Menu
HAVENS MALCZYNSKI GRIGOLLA, LLP

How Common Is It For People To Not Have A Trust In Order To Avoid Probate?


The majority of people who have assets that are subject to probate do not have a trust. It is actually more common than having a trust.

Is Probate Unavoidable If Someone Dies Without Creating A Trust?

Probate cannot be avoided, but there are some methods of transferring assets other than a full formal probate, which can be used, depending upon the specific assets, titles, and the value of those assets.

What Are Some Ways To Avoid Probate When Someone Passes Away Without Creating A Trust?

If there are assets that are subject to probate when someone has passed away, we can look and see if one of these other methods will work. One is a spousal property petition. If the assets are going to a surviving spouse, there are a couple of different types of small estate procedures for these assets. However, the values are less than the value required for probate.

The required amount for a probate is $150,000. Anything over that in gross assets would require a probate, but if the assets are less than that, we do have a couple of options to transfer them. There is a small estate affidavit. It is either a petition for real property less than $50,000, and a petition for all estates under $150,000.

What Are The Specifics Entailed In The Spousal Property Petition?
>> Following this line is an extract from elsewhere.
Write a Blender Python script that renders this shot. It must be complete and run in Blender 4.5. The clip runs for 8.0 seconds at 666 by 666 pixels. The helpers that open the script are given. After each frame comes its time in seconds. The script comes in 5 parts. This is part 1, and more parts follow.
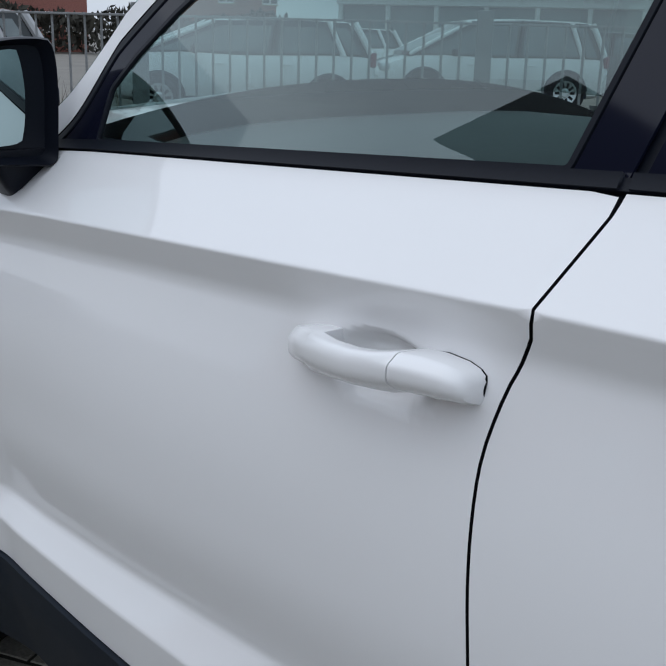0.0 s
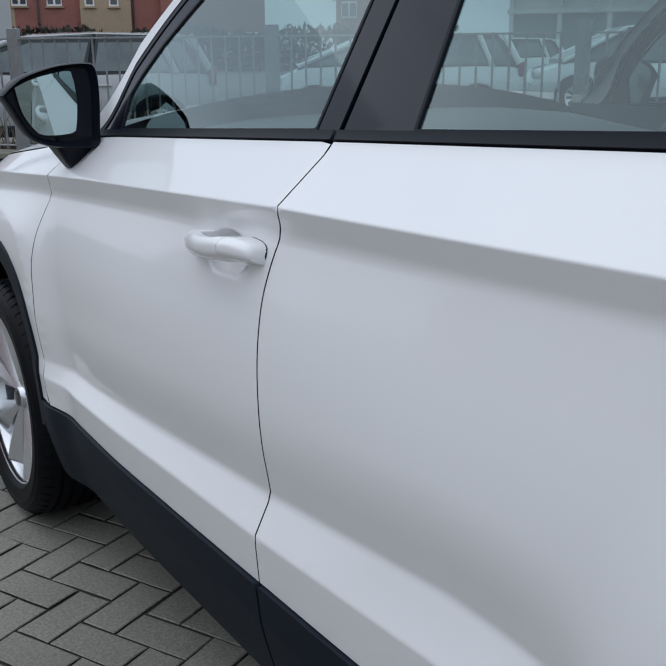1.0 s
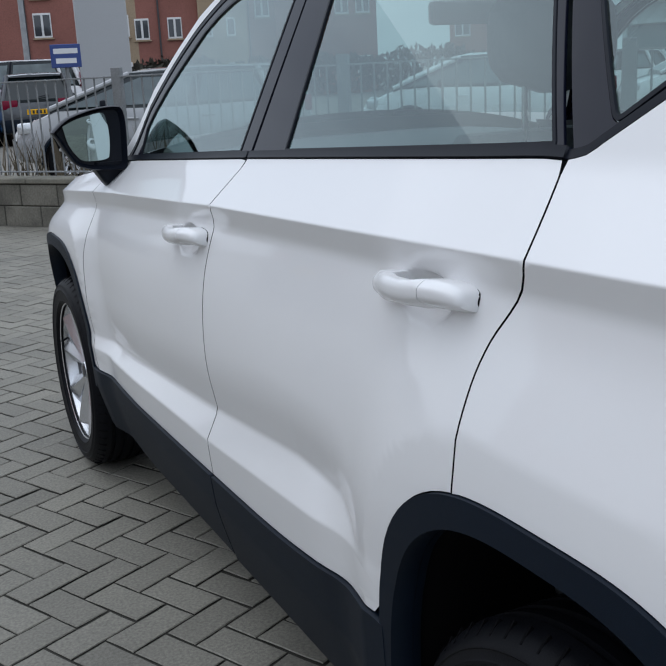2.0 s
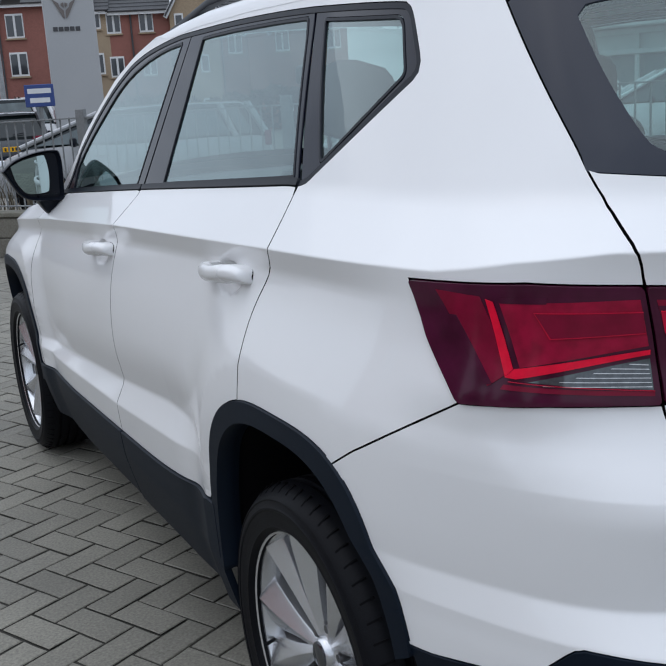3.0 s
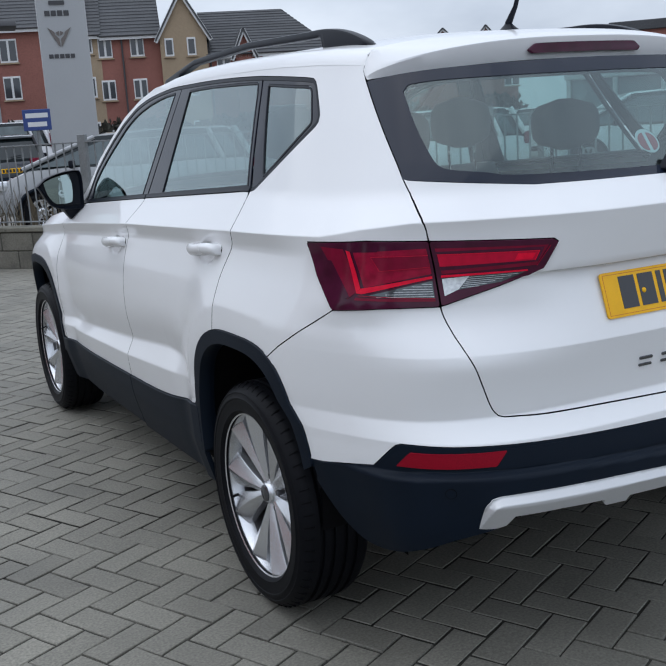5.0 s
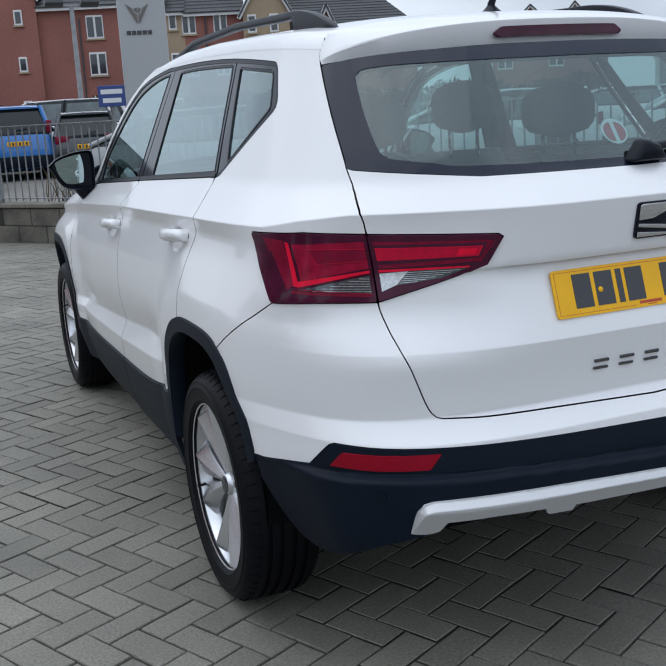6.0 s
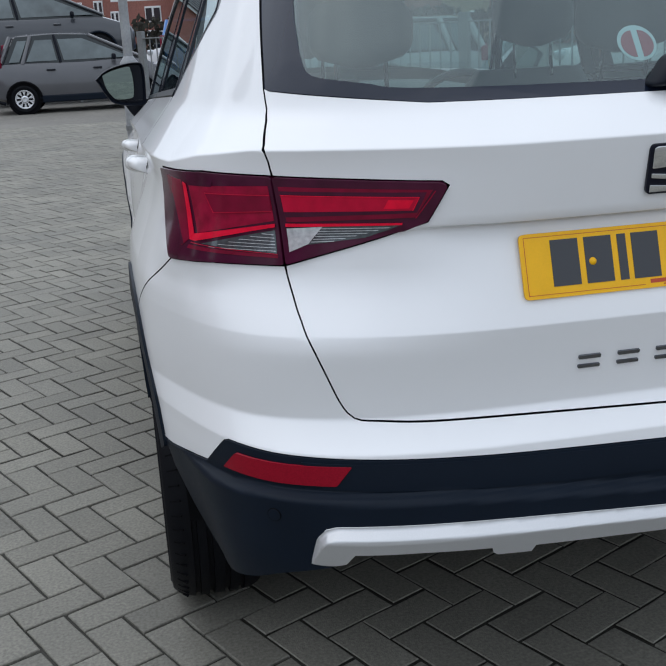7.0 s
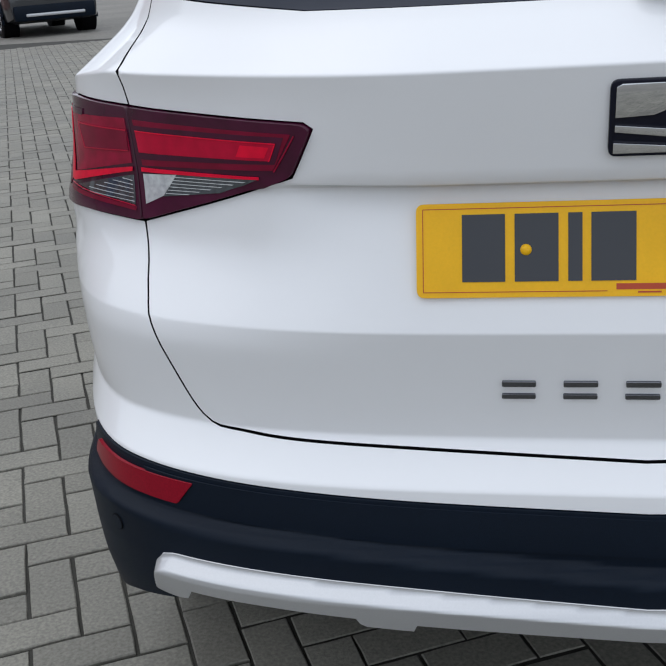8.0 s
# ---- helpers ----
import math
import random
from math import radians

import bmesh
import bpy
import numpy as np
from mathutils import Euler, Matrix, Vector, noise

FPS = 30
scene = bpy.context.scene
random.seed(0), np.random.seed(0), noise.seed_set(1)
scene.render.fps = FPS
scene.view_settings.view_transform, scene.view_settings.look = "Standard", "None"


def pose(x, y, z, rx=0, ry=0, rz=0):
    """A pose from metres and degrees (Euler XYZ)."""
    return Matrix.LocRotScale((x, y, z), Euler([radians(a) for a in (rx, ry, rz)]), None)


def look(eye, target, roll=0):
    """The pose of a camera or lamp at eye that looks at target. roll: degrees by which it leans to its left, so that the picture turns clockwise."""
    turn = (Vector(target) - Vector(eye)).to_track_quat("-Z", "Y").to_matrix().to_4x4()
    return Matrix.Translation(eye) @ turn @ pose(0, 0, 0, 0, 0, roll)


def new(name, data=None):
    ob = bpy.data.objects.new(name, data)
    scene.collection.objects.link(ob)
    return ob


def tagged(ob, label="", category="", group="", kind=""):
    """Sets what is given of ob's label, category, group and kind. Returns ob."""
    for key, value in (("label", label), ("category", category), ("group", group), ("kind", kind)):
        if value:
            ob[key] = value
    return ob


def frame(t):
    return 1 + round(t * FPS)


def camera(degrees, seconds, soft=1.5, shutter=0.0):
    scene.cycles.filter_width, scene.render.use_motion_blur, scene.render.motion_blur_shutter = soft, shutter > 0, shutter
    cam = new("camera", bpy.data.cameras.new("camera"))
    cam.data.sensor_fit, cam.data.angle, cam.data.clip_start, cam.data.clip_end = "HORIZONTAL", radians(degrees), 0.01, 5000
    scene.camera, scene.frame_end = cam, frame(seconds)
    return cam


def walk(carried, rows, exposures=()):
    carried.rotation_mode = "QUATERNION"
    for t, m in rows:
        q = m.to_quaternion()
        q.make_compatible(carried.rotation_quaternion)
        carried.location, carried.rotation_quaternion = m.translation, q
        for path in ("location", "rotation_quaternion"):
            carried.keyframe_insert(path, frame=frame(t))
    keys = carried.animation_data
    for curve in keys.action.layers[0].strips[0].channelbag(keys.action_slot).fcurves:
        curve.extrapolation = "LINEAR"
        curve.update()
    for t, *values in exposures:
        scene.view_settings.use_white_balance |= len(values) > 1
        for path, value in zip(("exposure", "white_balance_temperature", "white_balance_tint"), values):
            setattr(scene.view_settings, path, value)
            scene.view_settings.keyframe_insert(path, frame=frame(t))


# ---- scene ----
from mathutils import geometry

cam = camera(36.74, 8.0, soft=1.5, shutter=0.0)
PATH = [
    (0, look((-1.4756, 0.7068, 1.2499), (-0.1678, 2.1089, 0.6808), 1.601)),
    (0.5, look((-1.5639, 0.3140, 1.2818), (-0.3619, 1.8054, 0.7068), 0.590)),
    (1, look((-1.5418, -0.0632, 1.2651), (-0.5043, 1.5559, 0.7156), -0.421)),
    (1.2, look((-1.5236, -0.2052, 1.2694), (-0.5448, 1.4511, 0.7231), -0.892)),
    (2.3, look((-1.5111, -1.0121, 1.3066), (-0.6919, 0.7456, 0.8175), -3.217)),
    (2.5, look((-1.4934, -1.1641, 1.3055), (-0.6674, 0.5936, 0.8277), -3.444)),
    (3, look((-1.5616, -1.5474, 1.3374), (-0.6888, 0.1955, 0.8894), -3.608)),
    (3.5, look((-1.6793, -1.8903, 1.3554), (-0.7587, -0.1678, 0.9247), -3.561)),
    (4, look((-1.7805, -2.2132, 1.3577), (-0.8305, -0.5058, 0.9308), -3.732)),
    (4.5, look((-1.9128, -2.4338, 1.3647), (-0.9629, -0.7235, 0.9495), -3.679)),
    (4.7, look((-1.9473, -2.4905, 1.3668), (-1.0133, -0.7704, 0.9558), -3.673)),
    (5.8, look((-1.6705, -2.6583, 1.3792), (-0.8945, -0.8651, 0.9522), -3.525)),
    (6, look((-1.5855, -2.6369, 1.3728), (-0.8410, -0.8341, 0.9303), -3.273)),
    (6.5, look((-1.2743, -2.4639, 1.3363), (-0.6797, -0.6174, 0.8496), -3.099)),
    (7, look((-0.9049, -2.3186, 1.3221), (-0.5334, -0.4401, 0.7448), -2.954)),
    (7.5, look((-0.5153, -2.1446, 1.2920), (-0.4735, -0.2549, 0.6385), -3.400)),
    (8, look((-0.1612, -1.9185, 1.2711), (-0.5115, -0.0859, 0.5508), -4.197)),
]
EXPOSURE = [(0, 0.23, 6000, 8), (1.2, 0.32, 6000, 8), (3, 0.36, 6050, 9), (4.5, 0.38, 6000, 9), (6.5, 0.44, 6050, 8), (8, 0.46, 6230, 9)]
walk(cam, PATH, EXPOSURE)

# ---- sky and light ----
world = bpy.data.worlds.new("overcast_sky")
scene.world = world
world.use_nodes = True
wn, wl = world.node_tree.nodes, world.node_tree.links
wn.clear()
sky = wn.new("ShaderNodeTexSky")
sky.sky_type = 'NISHITA'
sky.sun_disc = False
sky.sun_elevation = radians(64)
sky.sun_rotation = radians(300)
sky.air_density, sky.dust_density, sky.ozone_density = 1.0, 4.0, 1.0
# thick cloud: the blue of the clear sky is veiled by grey that is brighter overhead
cloud_pos = wn.new("ShaderNodeTexCoord")
cloud_map = wn.new("ShaderNodeMapping")
cloud_map.inputs["Scale"].default_value = (1.6, 1.6, 4.0)
cloud_noise = wn.new("ShaderNodeTexNoise")
cloud_noise.inputs["Scale"].default_value = 1.7
cloud_noise.inputs["Detail"].default_value = 6
cloud_noise.inputs["Roughness"].default_value = 0.55
cloud_ramp = wn.new("ShaderNodeValToRGB")
cloud_ramp.color_ramp.elements[0].position, cloud_ramp.color_ramp.elements[0].color = 0.3, (5.2, 5.6, 6.3, 1)
cloud_ramp.color_ramp.elements[1].position, cloud_ramp.color_ramp.elements[1].color = 0.72, (8.6, 8.9, 9.4, 1)
veil = wn.new("ShaderNodeMixRGB")
veil.inputs["Fac"].default_value = 0.88
bg = wn.new("ShaderNodeBackground")
bg.inputs["Strength"].default_value = 0.1
wout = wn.new("ShaderNodeOutputWorld")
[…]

Spousal property petitions obviously have to be filed by a surviving spouse, or registered domestic partner. They have to show that they are somehow entitled to these assets. They must be the surviving spouse’s separate property, or the surviving spouse and the deceased spouse held the assets as community property.

Another way is that the deceased spouse had a will naming the surviving spouse as the beneficiary of their estate. If they can show one of these ways that the assets had the deceased spouse’s name on the title, then they can have that title transferred to the surviving spouse in a relatively simple summary probate. This is a probate which requires only one hearing, rather than the typical probate, which can take eighteen months to two years, or more.

What Is Joint Tenancy And How Does It Apply To A Situation Where A Spouse Has Passed Away Without Setting Up A Trust?

Joint tenancy is a method of holding title to assets in which two or more people hold the title together, and they agree that upon the death of any of the owners, that owner’s interest terminates, and their interest just ceases to exist. The remaining interests of the other joint tenants continue, though. For example, if a husband and a wife hold an asset in joint tenancy, when one of them dies, their interest really does not transfer to the surviving tenant, their interest just terminates. It ceases to exist, leaving the other joint tenant as the sole owner.

Because there is not a transfer involved in a joint tenancy situation, there is no need for court approval, and so we do not have to do anything within the court system. No full probates, no summary probates, no affidavits, nothing needs to be done. The death certificate of the deceased joint tenant is sufficient to remove them from the title, giving them sole ownership to the surviving joint tenant, or surviving joint tenants.

HAVENS MALCZYNSKI GRIGOLLA, LLP

Does The Spousal Petition Apply To Same Sex Married Couples As Well?

Yes, the spousal petition does apply to same sex marriages. All of the laws for inheritance, and probate that apply to spouses apply equally to same sex spouses. There is no differentiation in the laws anymore.

What Is The Small Estate Affidavit? Who Can File It?

A small estate affidavit is for claiming personal property. Personal property would be anything other than real estate. It could be bank accounts, insurance proceeds, or cars, any of these kinds of assets. However, this procedure may only be used if all of the probate assets for the decedent are under $150,000 in total. The small estate affidavit can be completed either by the beneficiaries of the estate, or by the executor, if the decedent had a will. It states several things: among them is a statement that at least forty days have passed since the date of the death; that the estate is valued at less than a $150,000; and that everyone who is entitled to distribution has signed this document, or the executor of the estate is executing it.

The affidavit must be signed and sworn in the presence of a notary public, and by itself, it has the authority to transfer assets. It does not need to be submitted to the courts. It is given directly to the custodian of the assets. Whoever has control of those assets receives this affidavit. They are obligated under law to transfer those assets to the beneficiaries.